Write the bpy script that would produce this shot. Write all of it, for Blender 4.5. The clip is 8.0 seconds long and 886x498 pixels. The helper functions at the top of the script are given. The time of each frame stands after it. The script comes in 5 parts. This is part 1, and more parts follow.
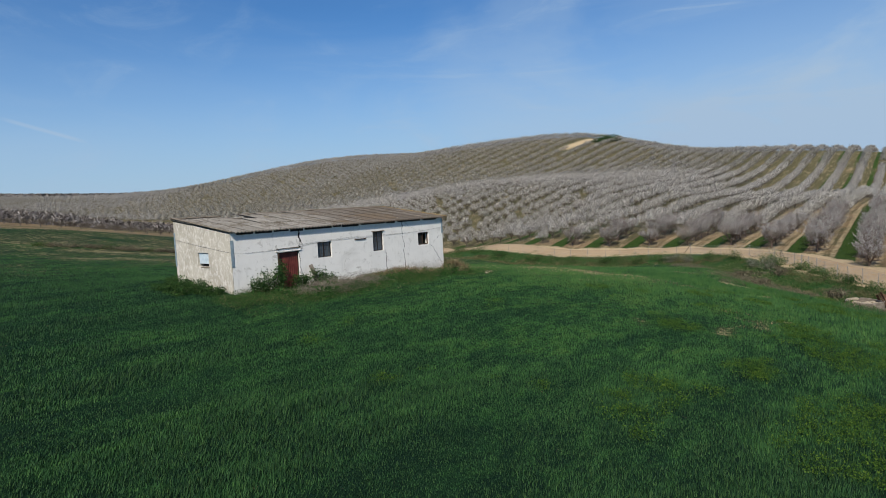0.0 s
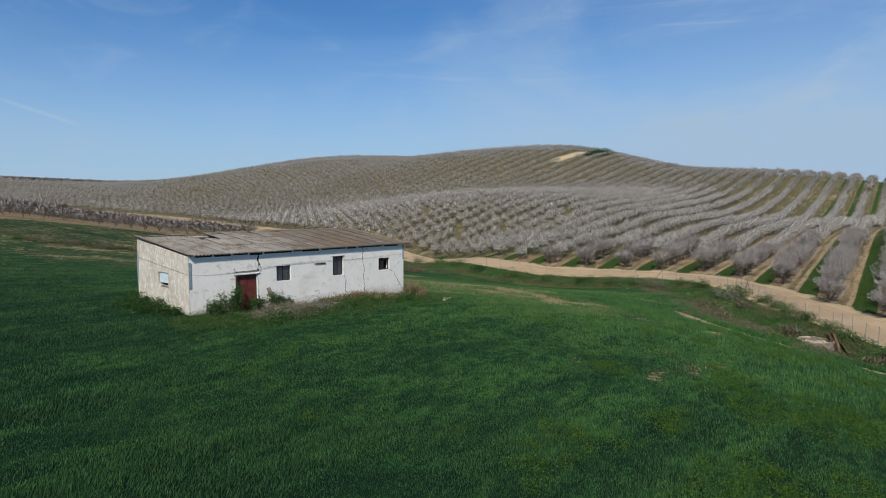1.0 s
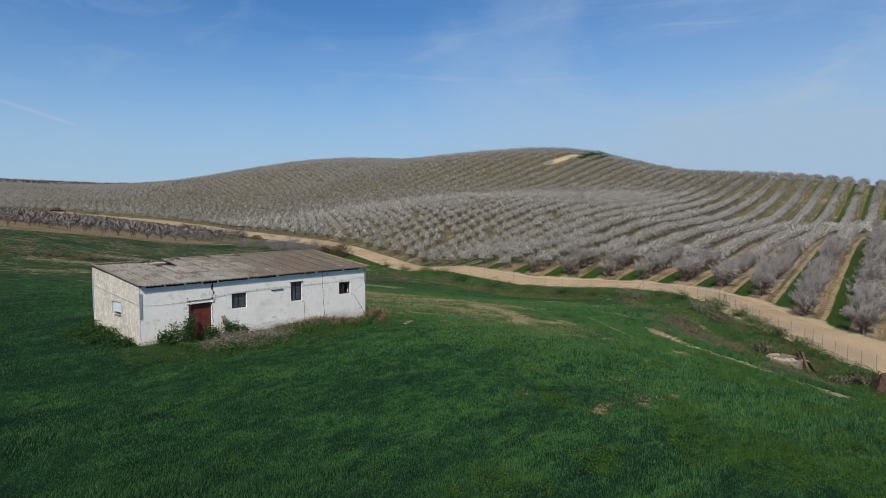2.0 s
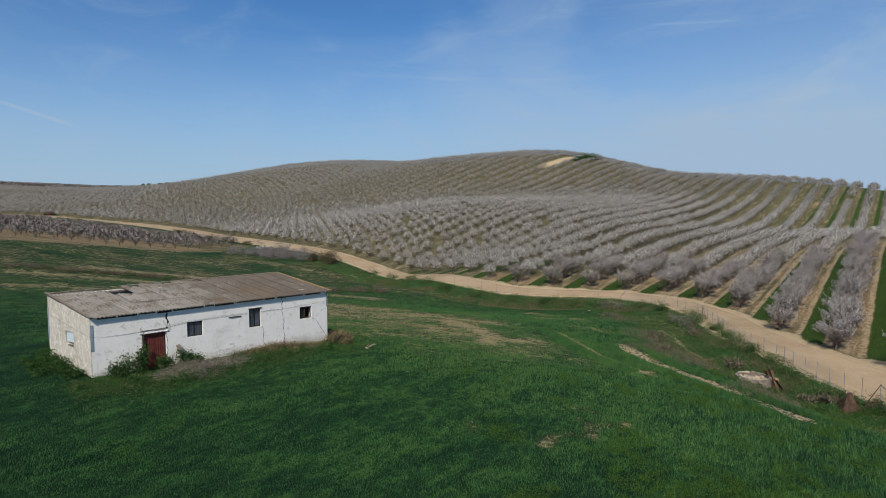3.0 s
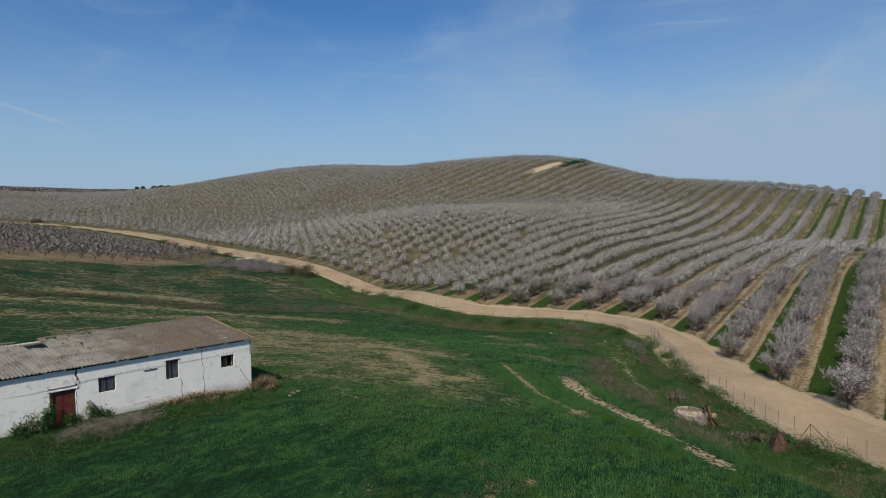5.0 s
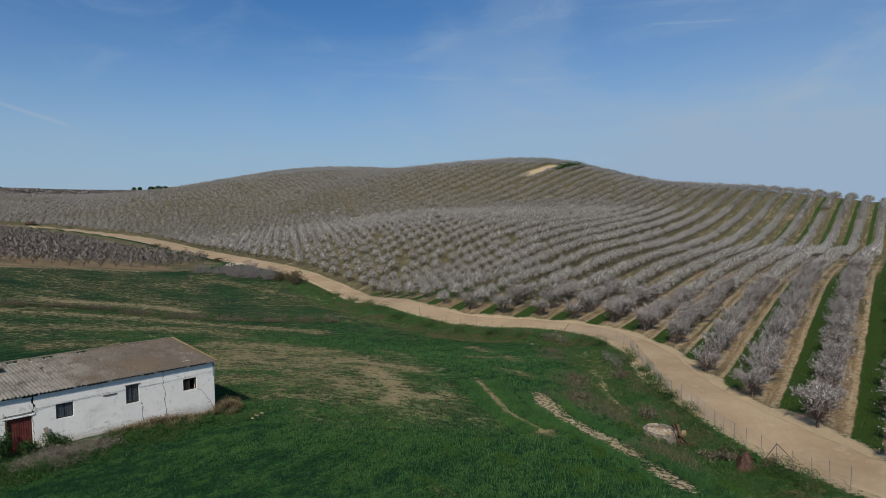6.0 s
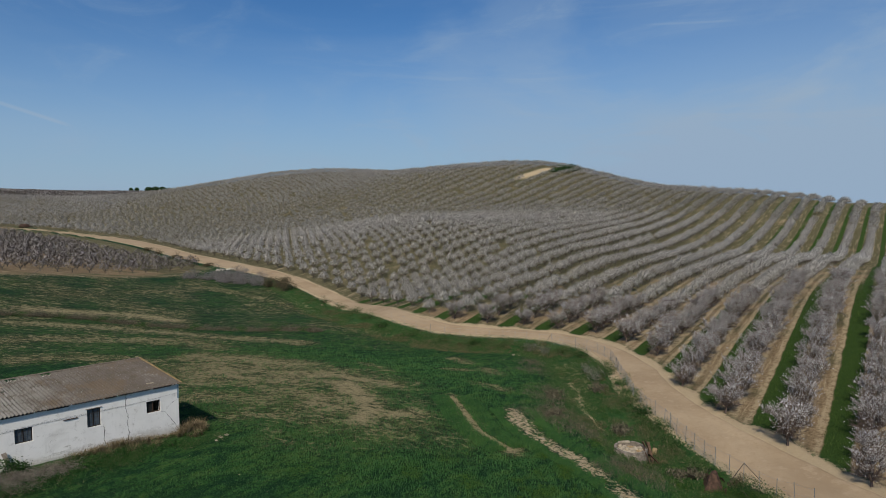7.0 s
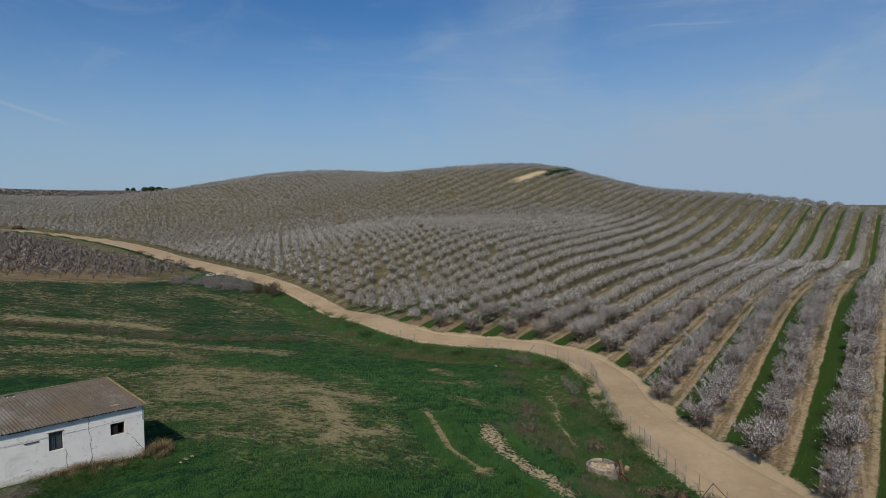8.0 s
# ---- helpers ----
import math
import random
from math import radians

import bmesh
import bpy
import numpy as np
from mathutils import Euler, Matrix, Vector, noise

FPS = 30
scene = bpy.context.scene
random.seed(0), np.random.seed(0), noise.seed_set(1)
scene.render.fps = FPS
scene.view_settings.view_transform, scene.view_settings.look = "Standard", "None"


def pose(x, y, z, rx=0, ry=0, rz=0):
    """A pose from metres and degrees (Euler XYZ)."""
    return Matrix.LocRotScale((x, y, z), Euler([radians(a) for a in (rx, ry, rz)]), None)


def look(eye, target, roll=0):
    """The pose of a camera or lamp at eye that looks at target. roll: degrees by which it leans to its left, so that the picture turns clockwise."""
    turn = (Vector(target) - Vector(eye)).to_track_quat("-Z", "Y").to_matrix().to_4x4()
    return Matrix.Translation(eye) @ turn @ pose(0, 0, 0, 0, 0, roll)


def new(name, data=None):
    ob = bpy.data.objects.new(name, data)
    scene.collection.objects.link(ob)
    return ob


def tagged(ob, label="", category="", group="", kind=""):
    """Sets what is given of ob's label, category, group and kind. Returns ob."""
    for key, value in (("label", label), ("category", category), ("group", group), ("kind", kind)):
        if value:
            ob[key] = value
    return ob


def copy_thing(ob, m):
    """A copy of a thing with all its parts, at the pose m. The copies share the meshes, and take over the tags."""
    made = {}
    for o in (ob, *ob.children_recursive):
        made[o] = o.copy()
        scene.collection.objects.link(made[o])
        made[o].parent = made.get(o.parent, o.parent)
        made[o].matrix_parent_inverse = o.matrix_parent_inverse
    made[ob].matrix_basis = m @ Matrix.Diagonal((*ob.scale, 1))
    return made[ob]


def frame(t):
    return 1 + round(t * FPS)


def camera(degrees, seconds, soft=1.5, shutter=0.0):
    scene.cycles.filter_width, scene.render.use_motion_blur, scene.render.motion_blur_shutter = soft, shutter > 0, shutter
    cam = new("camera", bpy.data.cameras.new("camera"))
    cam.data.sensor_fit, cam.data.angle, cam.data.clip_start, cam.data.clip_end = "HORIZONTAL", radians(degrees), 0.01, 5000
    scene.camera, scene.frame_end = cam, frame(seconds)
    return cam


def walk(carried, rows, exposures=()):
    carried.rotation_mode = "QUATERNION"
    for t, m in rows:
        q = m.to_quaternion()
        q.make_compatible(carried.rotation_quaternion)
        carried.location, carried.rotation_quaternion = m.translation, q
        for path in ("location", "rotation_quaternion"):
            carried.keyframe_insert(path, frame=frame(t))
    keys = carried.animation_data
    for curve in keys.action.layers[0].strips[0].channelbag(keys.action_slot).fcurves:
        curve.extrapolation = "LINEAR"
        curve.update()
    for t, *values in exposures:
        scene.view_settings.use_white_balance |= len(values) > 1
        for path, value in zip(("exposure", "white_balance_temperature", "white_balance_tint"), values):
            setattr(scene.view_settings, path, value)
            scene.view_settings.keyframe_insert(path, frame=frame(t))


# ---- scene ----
cam = camera(70.0, 8.0, soft=0.7)
PATH = [
    (0, (-13.542, -31.277, 4.352), (-12.201, -29.802, 4.195), -2.9),
    (0.1, (-14.450, -32.000, 4.630), (-13.091, -30.540, 4.479), -0.3),
    (0.2, (-14.257, -32.173, 4.789), (-12.899, -30.712, 4.638), 0.1),
    (0.3, (-14.063, -32.345, 4.947), (-12.706, -30.884, 4.797), 0.1),
    (0.5, (-13.677, -32.691, 5.265), (-12.316, -31.234, 5.114), 0.1),
    (1, (-12.711, -33.555, 6.059), (-11.35, -32.098, 5.908), 0.0),
    (1.5, (-11.762, -34.405, 6.862), (-10.398, -32.949, 6.711), -0.0),
    (3, (-8.868, -36.932, 9.293), (-7.501, -35.48, 9.142), -0.2),
    (3.5, (-7.914, -37.853, 10.148), (-6.546, -36.402, 9.996), -0.2),
    (4, (-6.973, -38.739, 10.956), (-5.604, -37.289, 10.804), -0.2),
    (4.5, (-6.017, -39.622, 11.746), (-4.647, -38.173, 11.595), -0.3),
    (6, (-3.253, -42.241, 14.136), (-1.879, -40.795, 13.984), -0.3),
    (6.5, (-2.395, -43.086, 14.898), (-1.019, -41.642, 14.746), -0.3),
    (7, (-1.496, -43.9, 15.697), (-0.12, -42.457, 15.545), -0.2),
    (7.5, (-0.628, -44.65, 16.465), (0.751, -43.208, 16.314), -0.1),
    (8, (0.2, -45.368, 17.24), (1.58, -43.929, 17.088), 0.0),
]
# the clip's camera stops down a little as it climbs
walk(cam, [(t, look(eye, target, roll)) for t, eye, target, roll in PATH], exposures=[(0, 0.03), (4, -0.13), (8, -0.34)])

# ---- light ----
SUN_TRAVEL = Vector((0.602, 0.365, -0.71)).normalized()
sun_data = bpy.data.lights.new("sun", "SUN")
sun_data.energy, sun_data.angle, sun_data.color = 5.0, radians(0.53), (1.0, 0.925, 0.81)
sun = new("sun", sun_data)
sun.rotation_mode = "QUATERNION"
sun.rotation_quaternion = SUN_TRAVEL.to_track_quat("-Z", "Y")

world = bpy.data.worlds.new("sky")
scene.world = world
world.use_nodes = True
wn, wl = world.node_tree.nodes, world.node_tree.links
wn.clear()
sky = wn.new("ShaderNodeTexSky")
sky.sky_type, sky.sun_disc = "NISHITA", False
sky.sun_elevation = math.asin(-SUN_TRAVEL.z)
sky.sun_rotation = math.atan2(-SUN_TRAVEL.x, -SUN_TRAVEL.y)
sky.altitude, sky.air_density, sky.dust_density, sky.ozone_density = 0, 1.0, 0.05, 4.5
tc = wn.new("ShaderNodeTexCoord")
mp = wn.new("ShaderNodeMapping")
mp.inputs["Scale"].default_value = (1.0, 1.5, 3.6)
mp.inputs["Rotation"].default_value = (0.0, 0.22, 0.75)
mp.inputs["Location"].default_value = (2.3, 1.1, 0.4)
cirrus = wn.new("ShaderNodeTexNoise")
cirrus.inputs["Scale"].default_value, cirrus.inputs["Detail"].default_value = 2.1, 7.0
cirrus.inputs["Roughness"].default_value, cirrus.inputs["Distortion"].default_value = 0.56, 0.5
ramp = wn.new("ShaderNodeValToRGB")
ramp.color_ramp.elements[0].position, ramp.color_ramp.elements[1].position = 0.43, 0.78
ramp.color_ramp.elements[1].color = (0.54, 0.54, 0.54, 1)
cloud = wn.new("ShaderNodeMix")
cloud.data_type = "RGBA"
cloud.inputs["B"].default_value = (4.5, 6.15, 8.2, 1)
back = wn.new("ShaderNodeBackground")
back.inputs["Strength"].default_value = 0.082
out = wn.new("ShaderNodeOutputWorld")
wl.new(tc.outputs["Generated"], mp.inputs["Vector"])
wl.new(mp.outputs["Vector"], cirrus.inputs["Vector"])
wl.new(cirrus.outputs["Fac"], ramp.inputs["Fac"])
split = wn.new("ShaderNodeSeparateXYZ")
wl.new(tc.outputs["Generated"], split.inputs["Vector"])
haze = wn.new("ShaderNodeMapRange")
haze.interpolation_type = "SMOOTHSTEP"
for key, v in (("From Min", -0.02), ("From Max", 0.29), ("To Min", 0.88), ("To Max", 0.0)):
    haze.inputs[key].default_value = v
wl.new(split.outputs["Z"], haze.inputs["Value"])
veil = wn.new("ShaderNodeMath")
veil.operation, veil.use_clamp = "ADD", True
wl.new(haze.outputs["Result"], veil.inputs[0])


def sky_node(op, a, b=None, c=None):
    k = wn.new("ShaderNodeMath")
    k.operation = op
    for i, v in enumerate((a, b, c)):
        if isinstance(v, (int, float)):
            k.inputs[i].default_value = v
        elif v is not None:
            wl.new(v, k.inputs[i])
    return k.outputs[0]


def sky_along(axis):
    k = wn.new("ShaderNodeVectorMath")
    k.operation = "DOT_PRODUCT"
    k.inputs[1].default_value = axis
    wl.new(tc.outputs["Generated"], k.inputs[0])
    return k.outputs["Value"]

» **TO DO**
Repeat exactly the lines from the one containing "# ---- helpers" to the one containing "shutter > 0, shutter", both lines included, and nothing else.

» **CORRECT ANSWER**
# ---- helpers ----
import math
import random
from math import radians

import bmesh
import bpy
import numpy as np
from mathutils import Euler, Matrix, Vector, noise

FPS = 30
scene = bpy.context.scene
random.seed(0), np.random.seed(0), noise.seed_set(1)
scene.render.fps = FPS
scene.view_settings.view_transform, scene.view_settings.look = "Standard", "None"


def pose(x, y, z, rx=0, ry=0, rz=0):
    """A pose from metres and degrees (Euler XYZ)."""
    return Matrix.LocRotScale((x, y, z), Euler([radians(a) for a in (rx, ry, rz)]), None)


def look(eye, target, roll=0):
    """The pose of a camera or lamp at eye that looks at target. roll: degrees by which it leans to its left, so that the picture turns clockwise."""
    turn = (Vector(target) - Vector(eye)).to_track_quat("-Z", "Y").to_matrix().to_4x4()
    return Matrix.Translation(eye) @ turn @ pose(0, 0, 0, 0, 0, roll)


def new(name, data=None):
    ob = bpy.data.objects.new(name, data)
    scene.collection.objects.link(ob)
    return ob


def tagged(ob, label="", category="", group="", kind=""):
    """Sets what is given of ob's label, category, group and kind. Returns ob."""
    for key, value in (("label", label), ("category", category), ("group", group), ("kind", kind)):
        if value:
            ob[key] = value
    return ob


def copy_thing(ob, m):
    """A copy of a thing with all its parts, at the pose m. The copies share the meshes, and take over the tags."""
    made = {}
    for o in (ob, *ob.children_recursive):
        made[o] = o.copy()
        scene.collection.objects.link(made[o])
        made[o].parent = made.get(o.parent, o.parent)
        made[o].matrix_parent_inverse = o.matrix_parent_inverse
    made[ob].matrix_basis = m @ Matrix.Diagonal((*ob.scale, 1))
    return made[ob]


def frame(t):
    return 1 + round(t * FPS)


def camera(degrees, seconds, soft=1.5, shutter=0.0):
    scene.cycles.filter_width, scene.render.use_motion_blur, scene.render.motion_blur_shutter = soft, shutter > 0, shutter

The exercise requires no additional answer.